I have never owned an 18-volt driver-drill; I've been reluctant because of the additional weight. But at 5 pounds 7 ounces, the 6347D is only a pound heavier than the 14.4-volt Makita drill I purchased a year ago. Overhead work takes a little more effort but gets easier with conditioning, and 18 volts make a real difference in torque and performance. I was able to turn 1/4x4-inch lag screws with ease, something my smaller drills will do but greatly dislike.

My only concern about the drill was the brown lubricant seeping out from the gear housing when I stored it overnight the first day I used it. The case was upright, which inverts the drill, and I found a little sludge in the case and a trail from the new shift lock selector switch. Although it occurred only once and I haven't noticed increased noise or a change in performance, I intend to pay close attention.

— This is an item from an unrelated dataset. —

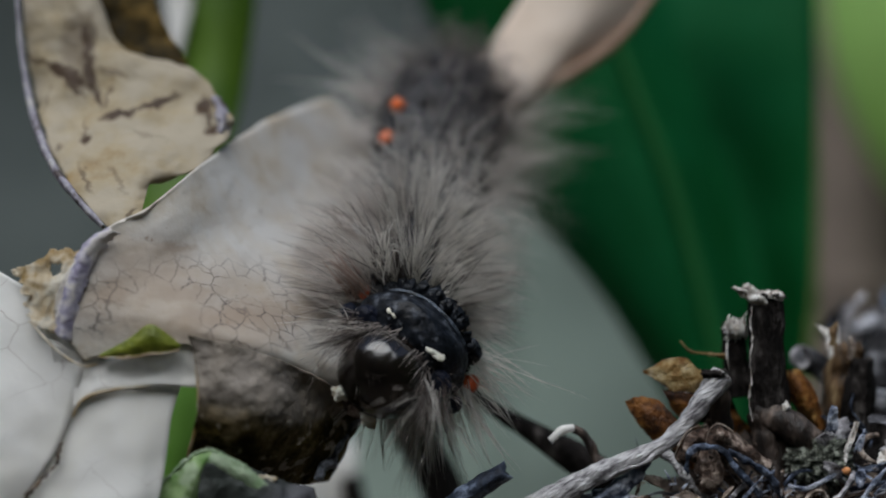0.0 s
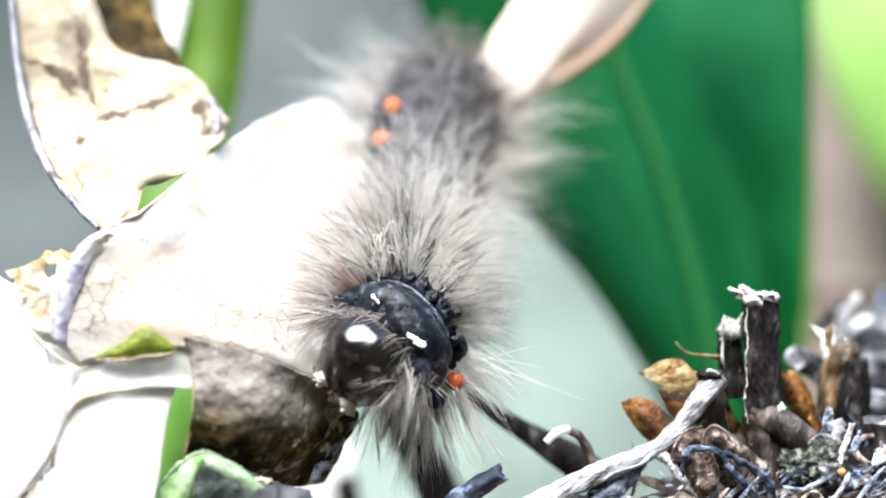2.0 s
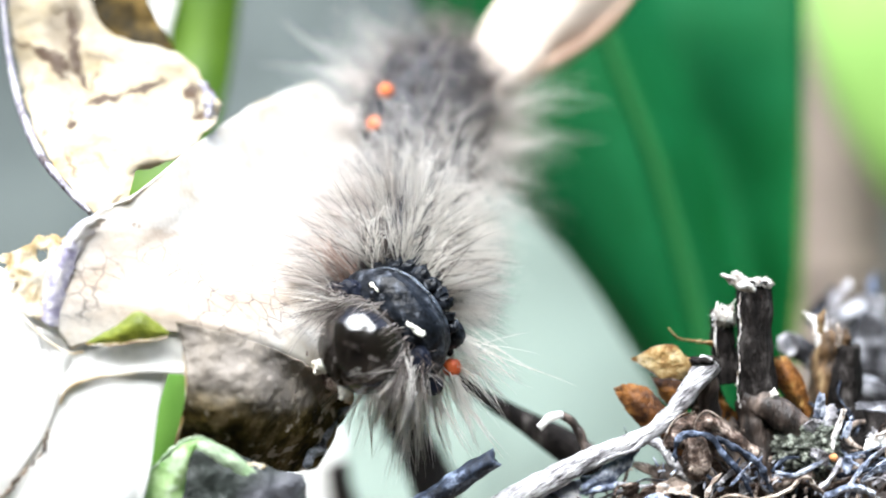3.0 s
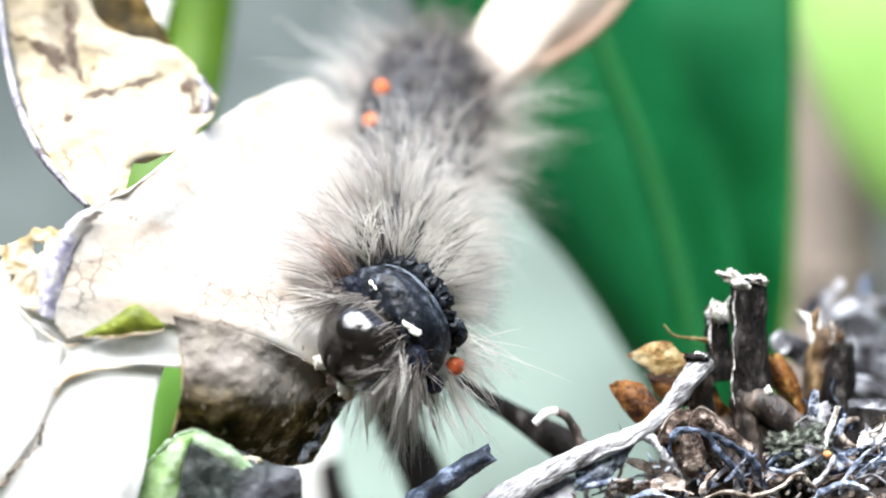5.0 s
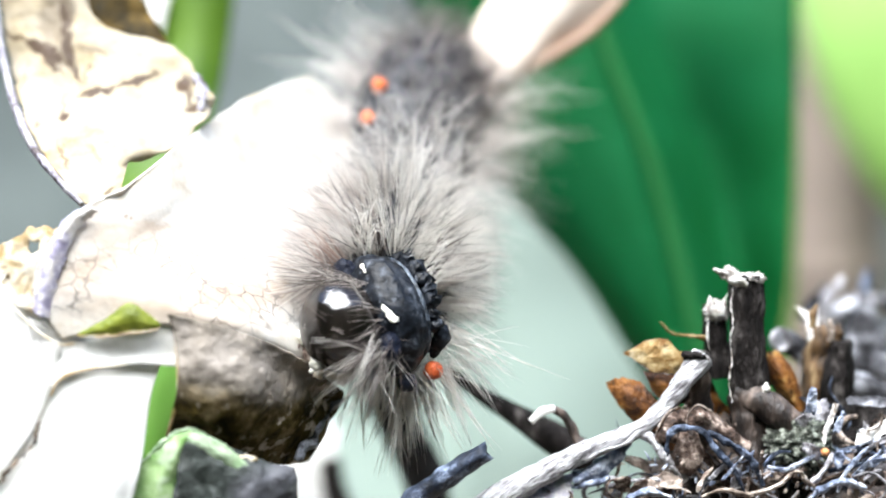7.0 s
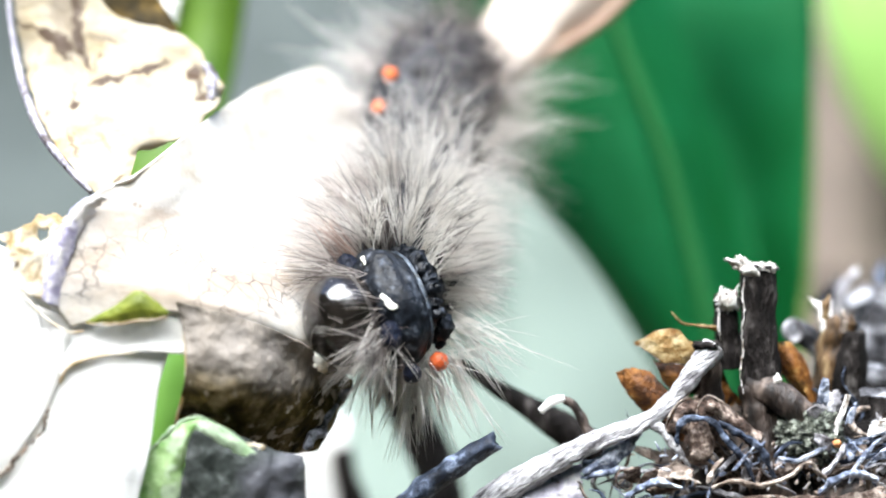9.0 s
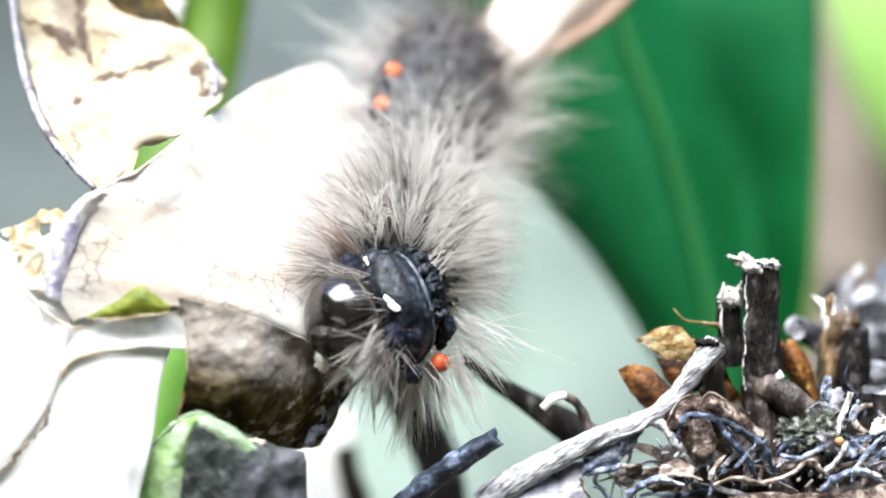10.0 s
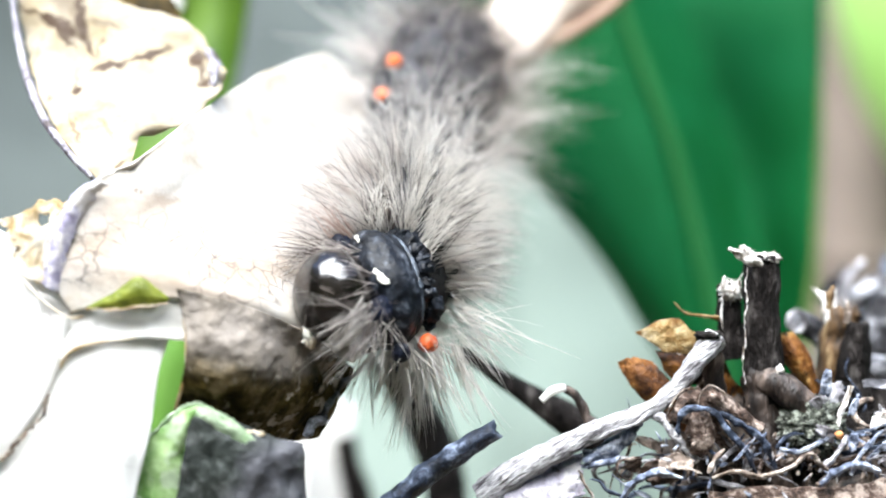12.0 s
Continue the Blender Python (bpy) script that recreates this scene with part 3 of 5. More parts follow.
# -------- the dead leaf --------
def dead_leaf():
    t = thing("dead_leaf", LEAF_BASE, "curled cream dead leaf with brown stains and torn edges", "dead leaf")
    def lean(rails):
        return [[leaned(p) for p in r] for r in rails]
    part("upper_lobe", sheet(Geo(), lean([
        [(-14.39, 39.3, 10.79), (-13.98, 38.38, 7.72), (-13.34, 37.52, 4.98), (-12.42, 36.81, 2.81), (-11.48, 36.42, 1.62), (-10.53, 36.1, 0.69)],
        [(-13.24, 38.95, 10.7), (-12.31, 37.85, 7.06), (-11.23, 37.05, 4.55), (-10.6, 36.43, 2.69), (-10.22, 36.04, 1.52), (-10.01, 35.75, 0.68)],
        [(-12.68, 39, 10.71), (-10.98, 37.77, 6.68), (-9.35, 37.17, 4.75), (-9.45, 36.48, 2.7), (-9.71, 36.12, 1.61), (-9.75, 35.81, 0.72)],
        [(-12.28, 39.55, 10.86), (-10.67, 38.29, 6.67), (-8.37, 38.09, 6.02), (-6.86, 37.56, 4.34), (-7.25, 37.05, 3.0), (-8.0, 36.95, 2.42), (-9.22, 36.65, 2.19), (-9.39, 36.4, 1.62), (-9.41, 36, 0.76)]]),
        80, 50, 0.07, 0.2, 0.6, 1, 0.03, 12, 0.0, None, 0.03), CREAM, t, "cream lobe with brown stains")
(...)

Makita's new cordless drills are being sold in many combinations. One is a drill-only kit, with a sturdy and roomy case, in 12-, 14.4-, and 18-volt platforms. A two-piece set that includes the drill, a rechargeable flashlight, and the same case in 12 and 14.4 voltages is also available. Finally, the company offers an 18-volt, four-tool kit, which includes the drill, a 6 1/2-inch circular saw, a recip saw, and a flashlight with two batteries.

The 18-volt 6347D (no flashlight) I tested has a street price of $239. Although it's more expensive than other 18-volt drills, it's a very nice tool and one you might consider if you're in the market for a new cordless drill.